* _REQUIREMENTS_
Exactly as written, retype the listing below, omitting the pictures.

* _STORED DATA_

....

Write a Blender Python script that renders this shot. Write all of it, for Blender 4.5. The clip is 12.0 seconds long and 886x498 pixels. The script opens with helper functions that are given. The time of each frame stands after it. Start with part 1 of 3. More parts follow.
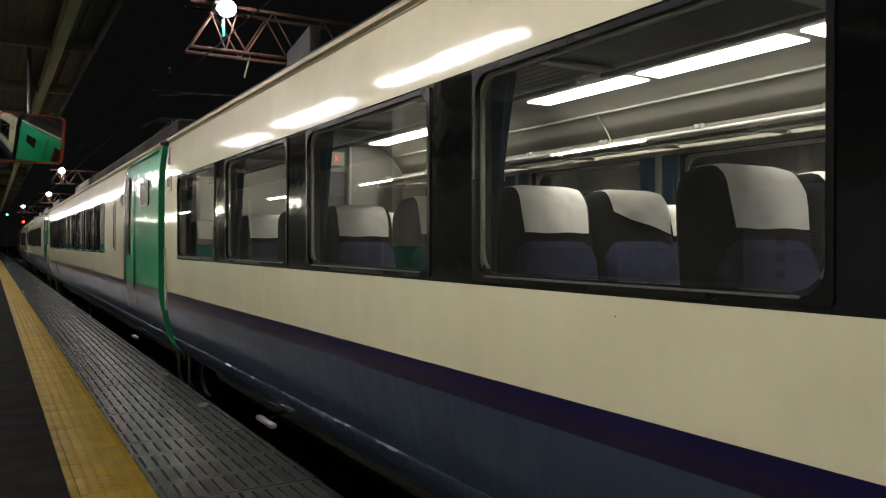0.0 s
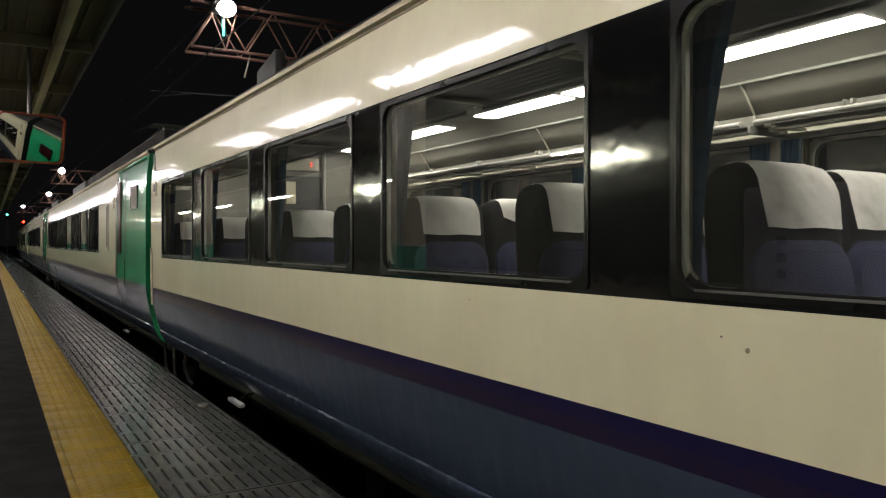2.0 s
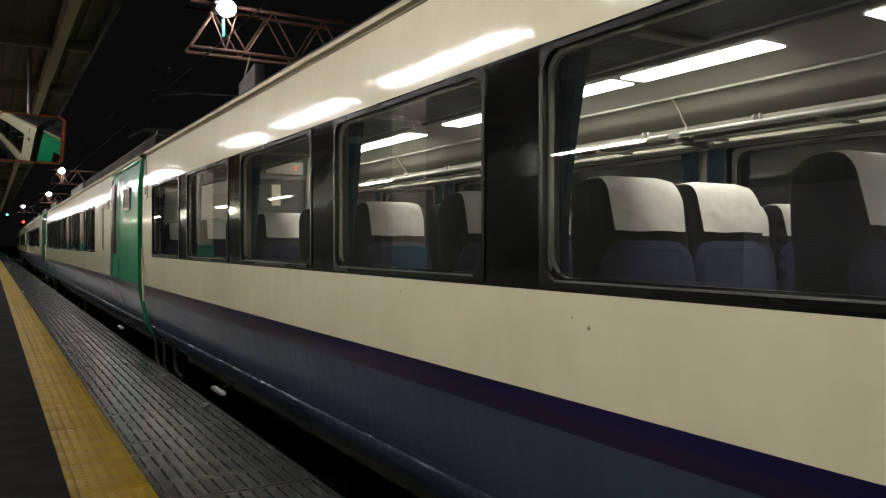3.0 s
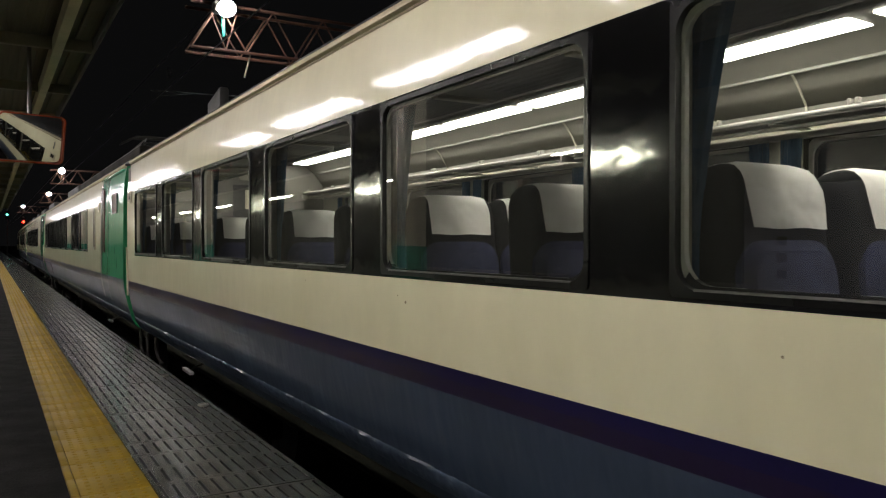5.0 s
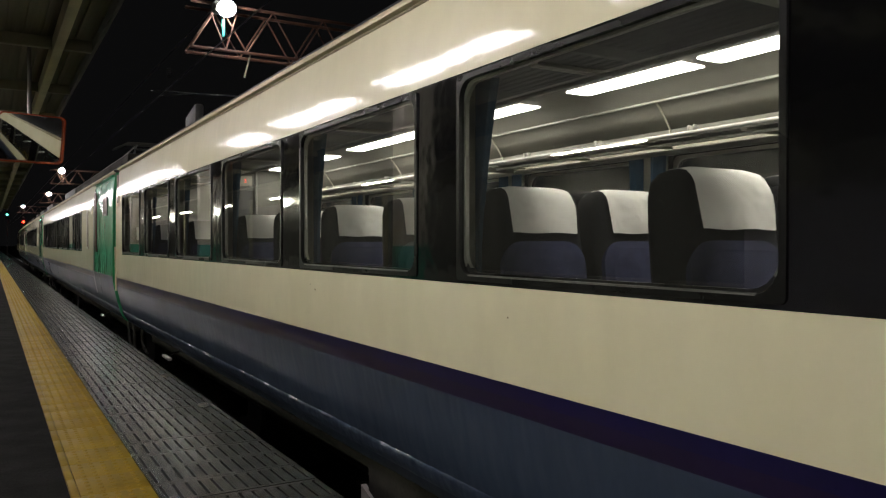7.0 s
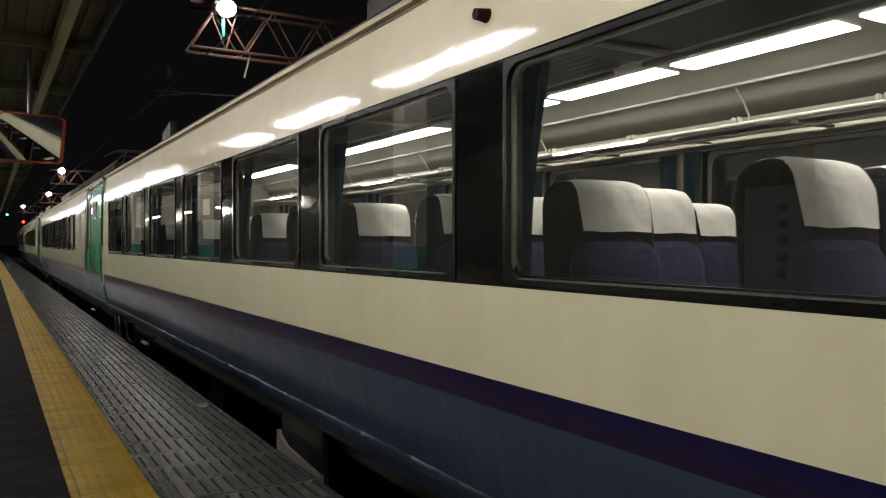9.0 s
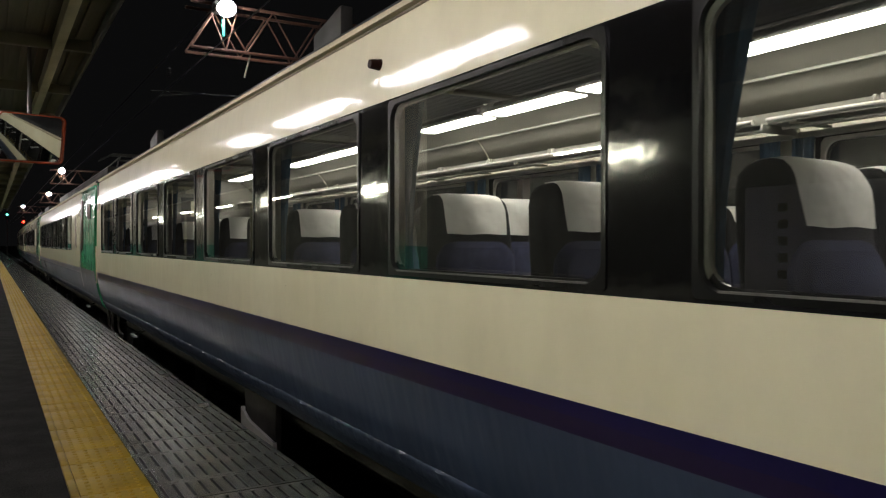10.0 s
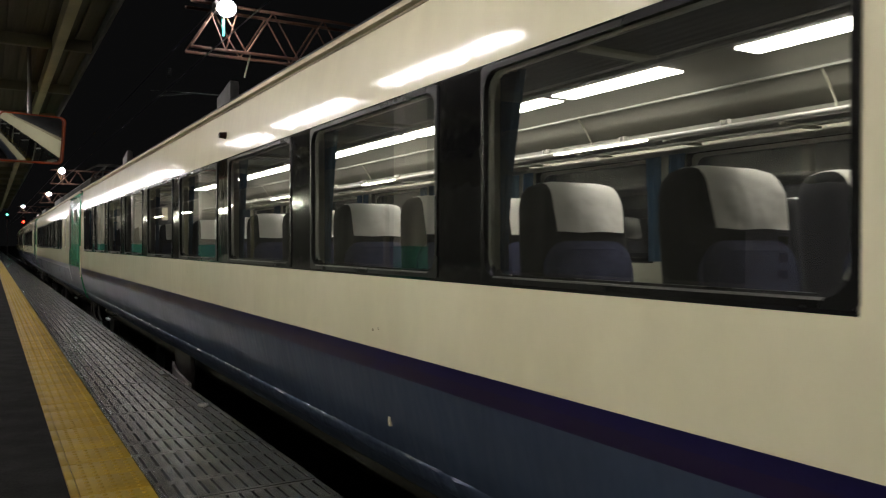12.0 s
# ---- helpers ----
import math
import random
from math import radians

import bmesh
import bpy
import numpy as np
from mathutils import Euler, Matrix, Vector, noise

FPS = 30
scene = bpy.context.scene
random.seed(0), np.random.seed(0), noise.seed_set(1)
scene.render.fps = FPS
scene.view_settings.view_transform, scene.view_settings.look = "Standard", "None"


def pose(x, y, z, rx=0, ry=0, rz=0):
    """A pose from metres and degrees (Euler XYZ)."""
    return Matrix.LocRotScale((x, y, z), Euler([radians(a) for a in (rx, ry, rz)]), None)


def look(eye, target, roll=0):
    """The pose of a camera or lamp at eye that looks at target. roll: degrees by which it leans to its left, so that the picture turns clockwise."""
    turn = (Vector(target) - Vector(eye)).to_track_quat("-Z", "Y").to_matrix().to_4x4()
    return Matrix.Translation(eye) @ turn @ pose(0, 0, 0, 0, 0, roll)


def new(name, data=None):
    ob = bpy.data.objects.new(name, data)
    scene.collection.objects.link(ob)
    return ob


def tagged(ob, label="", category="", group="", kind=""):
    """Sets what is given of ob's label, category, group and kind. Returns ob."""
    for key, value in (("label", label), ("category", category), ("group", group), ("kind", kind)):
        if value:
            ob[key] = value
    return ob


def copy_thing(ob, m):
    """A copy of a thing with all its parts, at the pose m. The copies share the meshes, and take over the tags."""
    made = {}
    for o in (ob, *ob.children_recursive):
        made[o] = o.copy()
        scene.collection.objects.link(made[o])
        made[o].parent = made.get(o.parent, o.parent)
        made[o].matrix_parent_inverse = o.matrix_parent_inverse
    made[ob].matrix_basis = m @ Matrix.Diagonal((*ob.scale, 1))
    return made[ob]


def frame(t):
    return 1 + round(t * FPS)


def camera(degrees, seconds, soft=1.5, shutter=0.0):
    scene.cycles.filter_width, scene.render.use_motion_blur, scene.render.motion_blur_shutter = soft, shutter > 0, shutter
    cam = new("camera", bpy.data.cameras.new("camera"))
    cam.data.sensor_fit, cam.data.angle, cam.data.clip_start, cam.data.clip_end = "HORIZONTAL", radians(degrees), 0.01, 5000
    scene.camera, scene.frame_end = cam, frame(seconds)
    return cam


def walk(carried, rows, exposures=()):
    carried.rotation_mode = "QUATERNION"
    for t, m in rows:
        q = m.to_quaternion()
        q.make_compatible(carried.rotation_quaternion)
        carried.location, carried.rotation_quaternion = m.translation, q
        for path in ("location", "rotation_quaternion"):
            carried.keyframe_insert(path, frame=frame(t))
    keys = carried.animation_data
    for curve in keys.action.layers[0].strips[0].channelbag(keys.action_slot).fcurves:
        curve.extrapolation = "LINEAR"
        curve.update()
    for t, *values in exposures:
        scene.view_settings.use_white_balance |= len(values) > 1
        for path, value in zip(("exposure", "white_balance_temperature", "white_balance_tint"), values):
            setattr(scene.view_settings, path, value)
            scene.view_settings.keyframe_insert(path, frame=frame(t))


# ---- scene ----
cam = camera(60.0, 12.0, 1.2, 0.22)
EYE = Vector((0.0, 0.0, 1.2))
YAW = radians(30.6)
AIM = EYE + Vector((math.sin(YAW), math.cos(YAW), -0.0074))
VIEW = look(EYE, AIM, 0.0)
walk(cam, [(0.0, VIEW), (12.0, VIEW)], [(0.0, 0.0), (12.0, 0.0)])

# ---- night sky ----
world = bpy.data.worlds.new("night")
scene.world = world
world.use_nodes = True
world.node_tree.nodes["Background"].inputs[0].default_value = (0.006, 0.006, 0.0062, 1)
world.node_tree.nodes["Background"].inputs[1].default_value = 0.52

# ---- plan, in metres: y along the track, x across it, z above the platform ----
SIDE = 1.614          # the train's side
EDGE = 1.437         # the platform edge
RAIL = -1.02          # rail head
PITCH = 1.82          # window to window
FAR = -0.30           # the far side's windows stand this much further back
GLASS = 1.455
CAR = 19.75
GAP = 0.36
NOSE = 8.62           # far end of the nearest car at the start
BEND = 4500.0         # radius of the gentle curve ahead
RUN = [(0, 0), (0.5, .154), (1, .345), (1.5, .568), (2, .813), (2.5, 1.100), (3, 1.400), (3.5, 1.712), (4, 2.025), (4.5, 2.335), (5, 2.636), (5.5, 2.905), (6, 3.174), (6.5, 3.452),
       (7, 3.760), (7.5, 4.095), (8, 4.455), (8.5, 4.840), (9, 5.257), (9.5, 5.704), (10, 6.197), (10.5, 6.757), (11, 7.400), (11.5, 8.158), (12, 9.042)]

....

* _RESULT FOR THIS EXERCISE_
Write a Blender Python script that renders this shot. Write all of it, for Blender 4.5. The clip is 12.0 seconds long and 886x498 pixels. The script opens with helper functions that are given. The time of each frame stands after it. Start with part 1 of 3. More parts follow.
0.0 s
2.0 s
3.0 s
5.0 s
7.0 s
9.0 s
10.0 s
12.0 s
# ---- helpers ----
import math
import random
from math import radians

import bmesh
import bpy
import numpy as np
from mathutils import Euler, Matrix, Vector, noise

FPS = 30
scene = bpy.context.scene
random.seed(0), np.random.seed(0), noise.seed_set(1)
scene.render.fps = FPS
scene.view_settings.view_transform, scene.view_settings.look = "Standard", "None"


def pose(x, y, z, rx=0, ry=0, rz=0):
    """A pose from metres and degrees (Euler XYZ)."""
    return Matrix.LocRotScale((x, y, z), Euler([radians(a) for a in (rx, ry, rz)]), None)


def look(eye, target, roll=0):
    """The pose of a camera or lamp at eye that looks at target. roll: degrees by which it leans to its left, so that the picture turns clockwise."""
    turn = (Vector(target) - Vector(eye)).to_track_quat("-Z", "Y").to_matrix().to_4x4()
    return Matrix.Translation(eye) @ turn @ pose(0, 0, 0, 0, 0, roll)


def new(name, data=None):
    ob = bpy.data.objects.new(name, data)
    scene.collection.objects.link(ob)
    return ob


def tagged(ob, label="", category="", group="", kind=""):
    """Sets what is given of ob's label, category, group and kind. Returns ob."""
    for key, value in (("label", label), ("category", category), ("group", group), ("kind", kind)):
        if value:
            ob[key] = value
    return ob


def copy_thing(ob, m):
    """A copy of a thing with all its parts, at the pose m. The copies share the meshes, and take over the tags."""
    made = {}
    for o in (ob, *ob.children_recursive):
        made[o] = o.copy()
        scene.collection.objects.link(made[o])
        made[o].parent = made.get(o.parent, o.parent)
        made[o].matrix_parent_inverse = o.matrix_parent_inverse
    made[ob].matrix_basis = m @ Matrix.Diagonal((*ob.scale, 1))
    return made[ob]


def frame(t):
    return 1 + round(t * FPS)


def camera(degrees, seconds, soft=1.5, shutter=0.0):
    scene.cycles.filter_width, scene.render.use_motion_blur, scene.render.motion_blur_shutter = soft, shutter > 0, shutter
    cam = new("camera", bpy.data.cameras.new("camera"))
    cam.data.sensor_fit, cam.data.angle, cam.data.clip_start, cam.data.clip_end = "HORIZONTAL", radians(degrees), 0.01, 5000
    scene.camera, scene.frame_end = cam, frame(seconds)
    return cam


def walk(carried, rows, exposures=()):
    carried.rotation_mode = "QUATERNION"
    for t, m in rows:
        q = m.to_quaternion()
        q.make_compatible(carried.rotation_quaternion)
        carried.location, carried.rotation_quaternion = m.translation, q
        for path in ("location", "rotation_quaternion"):
            carried.keyframe_insert(path, frame=frame(t))
    keys = carried.animation_data
    for curve in keys.action.layers[0].strips[0].channelbag(keys.action_slot).fcurves:
        curve.extrapolation = "LINEAR"
        curve.update()
    for t, *values in exposures:
        scene.view_settings.use_white_balance |= len(values) > 1
        for path, value in zip(("exposure", "white_balance_temperature", "white_balance_tint"), values):
            setattr(scene.view_settings, path, value)
            scene.view_settings.keyframe_insert(path, frame=frame(t))


# ---- scene ----
cam = camera(60.0, 12.0, 1.2, 0.22)
EYE = Vector((0.0, 0.0, 1.2))
YAW = radians(30.6)
AIM = EYE + Vector((math.sin(YAW), math.cos(YAW), -0.0074))
VIEW = look(EYE, AIM, 0.0)
walk(cam, [(0.0, VIEW), (12.0, VIEW)], [(0.0, 0.0), (12.0, 0.0)])

# ---- night sky ----
world = bpy.data.worlds.new("night")
scene.world = world
world.use_nodes = True
world.node_tree.nodes["Background"].inputs[0].default_value = (0.006, 0.006, 0.0062, 1)
world.node_tree.nodes["Background"].inputs[1].default_value = 0.52

# ---- plan, in metres: y along the track, x across it, z above the platform ----
SIDE = 1.614          # the train's side
EDGE = 1.437         # the platform edge
RAIL = -1.02          # rail head
PITCH = 1.82          # window to window
FAR = -0.30           # the far side's windows stand this much further back
GLASS = 1.455
CAR = 19.75
GAP = 0.36
NOSE = 8.62           # far end of the nearest car at the start
BEND = 4500.0         # radius of the gentle curve ahead
RUN = [(0, 0), (0.5, .154), (1, .345), (1.5, .568), (2, .813), (2.5, 1.100), (3, 1.400), (3.5, 1.712), (4, 2.025), (4.5, 2.335), (5, 2.636), (5.5, 2.905), (6, 3.174), (6.5, 3.452),
       (7, 3.760), (7.5, 4.095), (8, 4.455), (8.5, 4.840), (9, 5.257), (9.5, 5.704), (10, 6.197), (10.5, 6.757), (11, 7.400), (11.5, 8.158), (12, 9.042)]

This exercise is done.